改进的正则化前后扫描迭代算法求解刚性最优控制问题

Improved Regularization Forward-Backward Scan Iterative Algorithm for Solving Rigid Optimal Control Problems

最优控制问题广泛应用于工程学、经济学、生物学等众多领域。由于寻求解析解往往极具挑战性,人们通常采用设计合适的数值算法来求解其数值解。在这些问题中,刚性最优控制问题的数值求解方法尤为关键,这类问题的处理通常面临两难选择:问题的刚性特性容易引起数值方法的不稳定性,而过度追求数值格式的稳定性则可能导致计算成本显著增加,使得算法难以实用。本文专注于一类特定的刚性最优控制问题,通过改进传统的正则化前后扫描迭代算法,既保证了算法的稳定性,同时也显著提高了计算效率。最后通过数值实验验证了上述结论。

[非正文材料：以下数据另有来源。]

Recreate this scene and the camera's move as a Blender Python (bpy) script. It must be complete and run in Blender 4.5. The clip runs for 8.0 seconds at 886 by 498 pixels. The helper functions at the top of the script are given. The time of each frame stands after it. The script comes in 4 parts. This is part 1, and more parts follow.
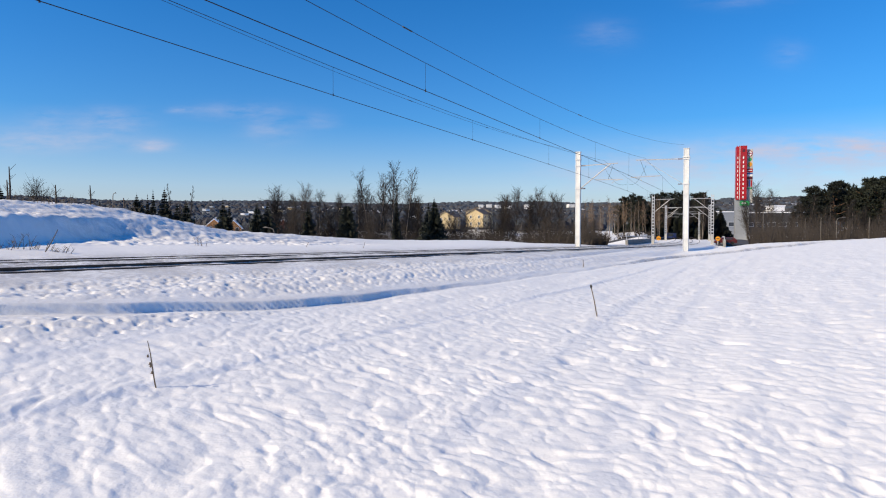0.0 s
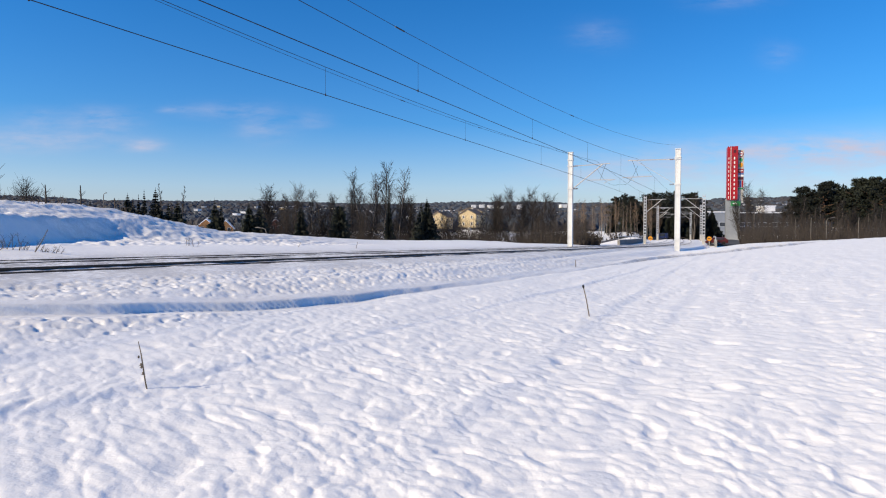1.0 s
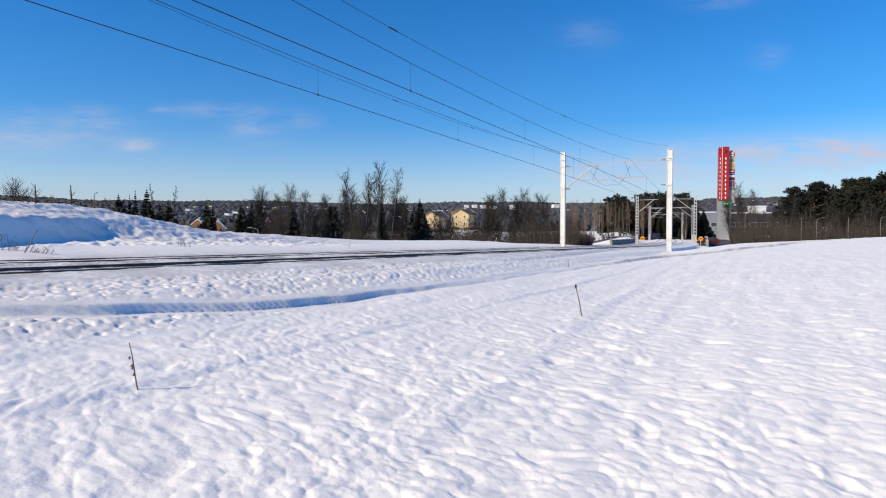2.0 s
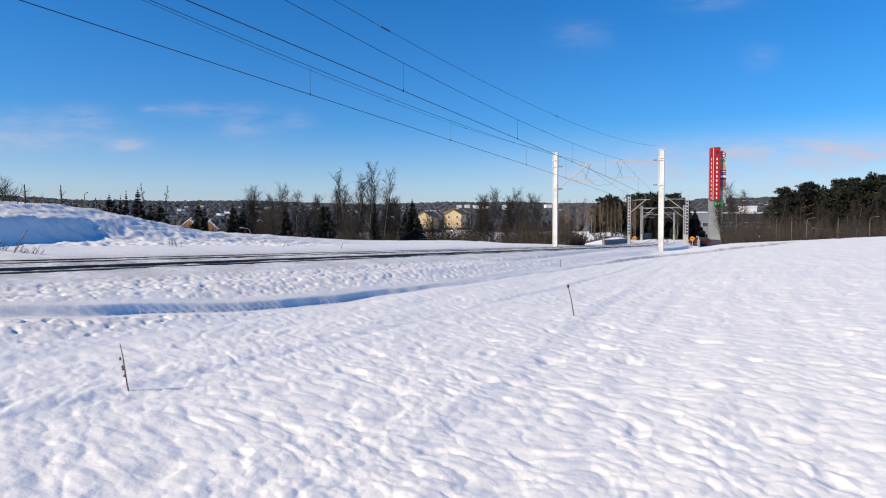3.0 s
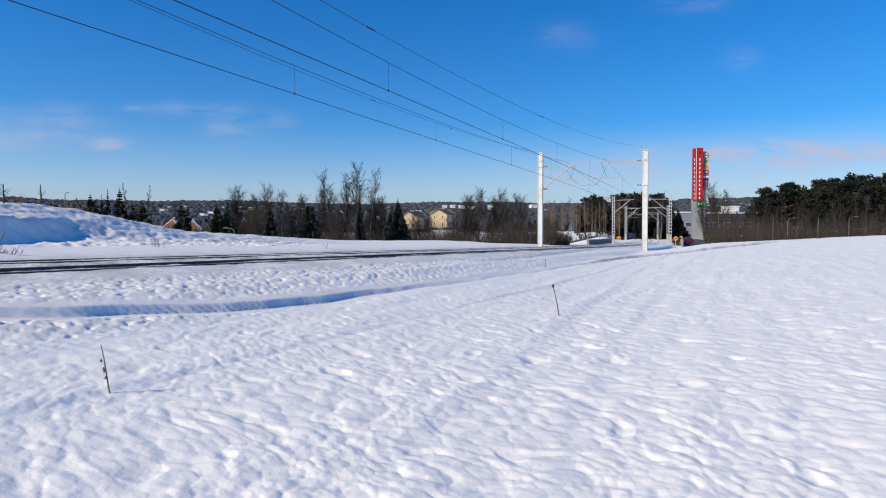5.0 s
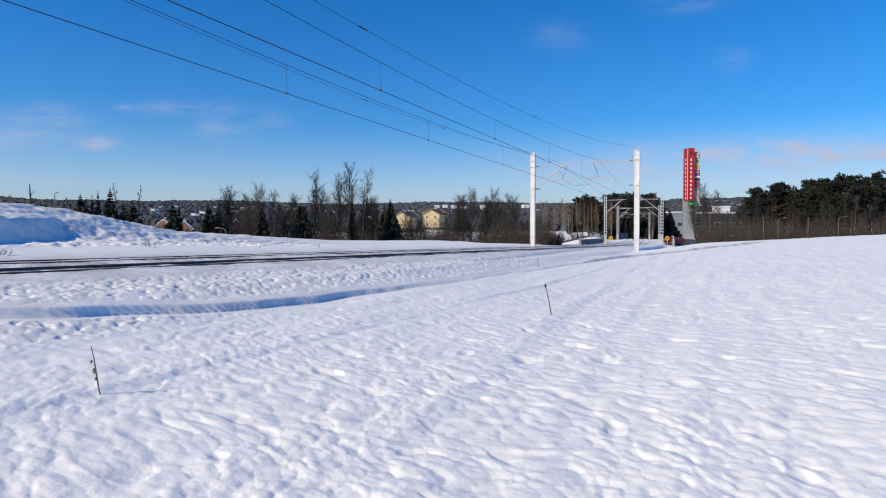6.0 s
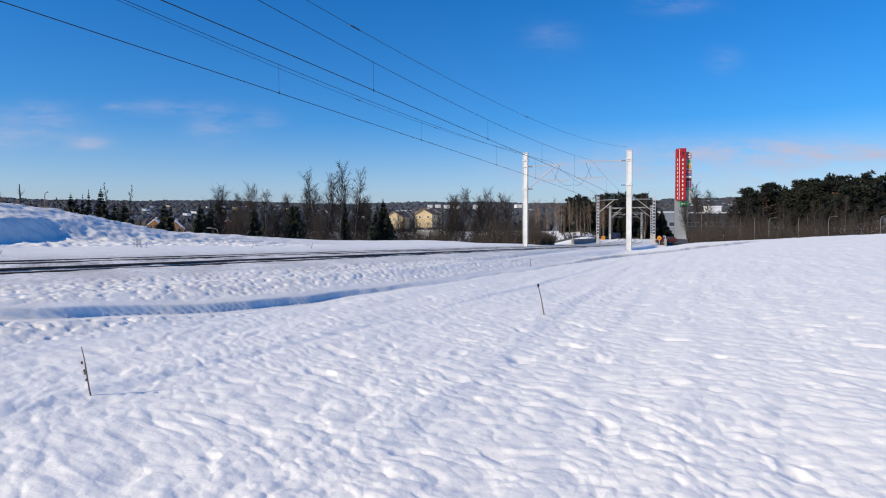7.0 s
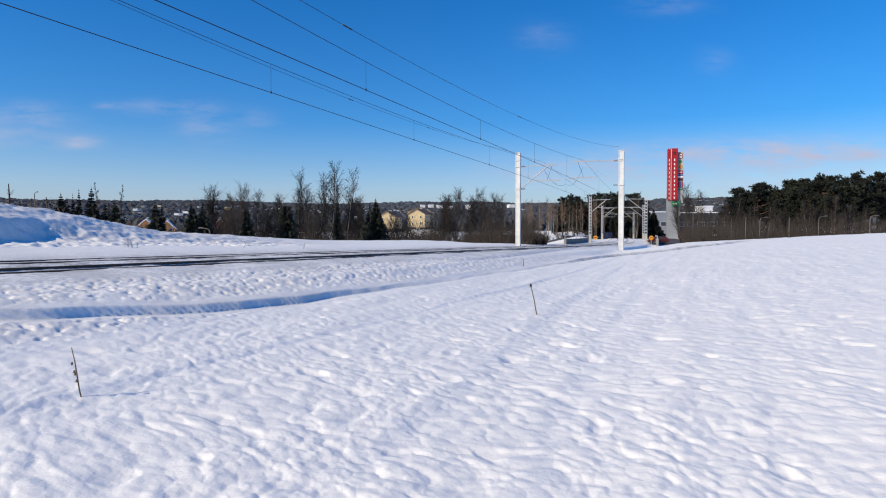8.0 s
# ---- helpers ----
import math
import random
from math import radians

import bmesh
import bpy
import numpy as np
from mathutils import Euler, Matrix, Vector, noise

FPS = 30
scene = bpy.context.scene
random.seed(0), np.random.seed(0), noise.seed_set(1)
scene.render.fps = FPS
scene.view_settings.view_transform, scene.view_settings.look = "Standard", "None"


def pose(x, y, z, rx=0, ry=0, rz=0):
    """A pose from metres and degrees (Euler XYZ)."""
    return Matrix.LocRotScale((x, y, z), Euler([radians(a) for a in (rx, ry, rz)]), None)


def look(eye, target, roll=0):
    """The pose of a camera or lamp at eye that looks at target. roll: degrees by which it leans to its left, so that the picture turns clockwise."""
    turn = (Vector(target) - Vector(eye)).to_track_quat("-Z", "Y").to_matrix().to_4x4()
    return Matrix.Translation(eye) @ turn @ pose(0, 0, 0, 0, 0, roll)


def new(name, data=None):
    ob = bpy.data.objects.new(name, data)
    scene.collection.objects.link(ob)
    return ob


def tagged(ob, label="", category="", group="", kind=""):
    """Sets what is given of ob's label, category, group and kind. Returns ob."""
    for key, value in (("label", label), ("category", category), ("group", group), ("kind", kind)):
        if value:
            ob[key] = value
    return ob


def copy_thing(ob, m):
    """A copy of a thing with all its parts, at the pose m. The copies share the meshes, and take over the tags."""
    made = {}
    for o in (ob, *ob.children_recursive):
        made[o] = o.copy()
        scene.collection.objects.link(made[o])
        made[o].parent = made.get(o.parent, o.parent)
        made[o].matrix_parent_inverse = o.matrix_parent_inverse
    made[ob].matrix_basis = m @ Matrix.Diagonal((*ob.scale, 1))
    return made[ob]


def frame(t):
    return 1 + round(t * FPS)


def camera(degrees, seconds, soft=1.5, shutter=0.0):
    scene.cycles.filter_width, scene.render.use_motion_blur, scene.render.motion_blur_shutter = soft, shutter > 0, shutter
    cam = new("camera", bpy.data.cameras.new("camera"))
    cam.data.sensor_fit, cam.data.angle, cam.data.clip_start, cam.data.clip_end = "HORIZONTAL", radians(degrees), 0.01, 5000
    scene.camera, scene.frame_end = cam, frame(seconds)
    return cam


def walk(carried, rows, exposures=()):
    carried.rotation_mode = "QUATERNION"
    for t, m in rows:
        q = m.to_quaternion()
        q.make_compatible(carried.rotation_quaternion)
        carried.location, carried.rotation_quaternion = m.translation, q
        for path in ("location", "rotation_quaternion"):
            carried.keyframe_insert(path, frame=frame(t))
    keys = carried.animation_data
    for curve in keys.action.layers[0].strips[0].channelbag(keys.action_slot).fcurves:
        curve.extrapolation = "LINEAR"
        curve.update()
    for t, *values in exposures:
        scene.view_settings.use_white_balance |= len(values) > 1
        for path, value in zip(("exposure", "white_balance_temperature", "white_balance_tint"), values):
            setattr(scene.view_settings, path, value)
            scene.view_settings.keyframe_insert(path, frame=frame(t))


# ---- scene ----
cam = camera(70.46, 8.0, soft=1.1)
EYE = 1.6
# seconds, yaw, pitch, roll
ROWS = [
    (0.0, 0.000, -2.018, 0.101), (0.5, -0.327, -2.012, 0.102), (1.0, -0.666, -2.007, 0.104), (1.5, -0.993, -2.002, 0.107),
    (3.0, -1.989, -1.995, 0.119), (3.5, -2.322, -1.994, 0.125), (4.0, -2.655, -1.994, 0.132), (4.5, -2.977, -1.995, 0.139),
    (6.0, -3.991, -2.004, 0.165), (6.5, -4.317, -2.009, 0.175), (7.0, -4.641, -2.014, 0.186), (7.5, -4.968, -2.021, 0.197),
    (8.0, -5.303, -2.028, 0.210),
]
walk(cam, [(t, pose(0.0012 * t, 0.002 * t, EYE, 90 + pitch, roll, yaw)) for t, yaw, pitch, roll in ROWS],
     exposures=((0.0, 0.26, 7150, 10), (3.3, 0.23, 7150, 10), (4.4, 0.10, 6720, 9), (8.0, 0.10, 6720, 9)))

# ---- light ----
SUN_FROM = 247.0    # compass bearing of the sun, with the first view to the north
SUN_UP = 30.0
world = bpy.data.worlds.new("sky")
scene.world = world
world.use_nodes = True


def wire_nodes(tree):
    tree.nodes.clear()

    def node(kind, **values):
        n = tree.nodes.new(kind)
        for k, v in values.items():
            if k in n.inputs:
                n.inputs[k].default_value = v
        return n
    return node, tree.links.new


def math_node(node, link, op, a, b=None):
    n = node("ShaderNodeMath")
    n.operation = op
    for i, v in enumerate((a, b)):
        if v is None:
            continue
        if isinstance(v, (int, float)):
            n.inputs[i].default_value = v
        else:
            link(v, n.inputs[i])
    return n.outputs[0]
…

Optimal control problems are prevalent in various fields such as engineering, economics, and biology. As finding analytical solutions is often highly challenging, suitable numerical algorithms are typically employed to derive numerical solutions. Among these, the numerical resolution of stiff optimal control problems is particularly crucial, as it often involves a dilemma: the stiffness of the problem can easily lead to instability in numerical methods, while excessively prioritizing the stability of numerical schemes can significantly increase computational costs, rendering the algorithms impractical. This paper focuses on a specific type of stiff optimal control problem and enhances the traditional regularized forward-backward scan iterative algorithm. This improvement not only ensures the stability of the algorithm but also significantly enhances its computational efficiency. Finally, the above conclusions are verified by numerical experiments.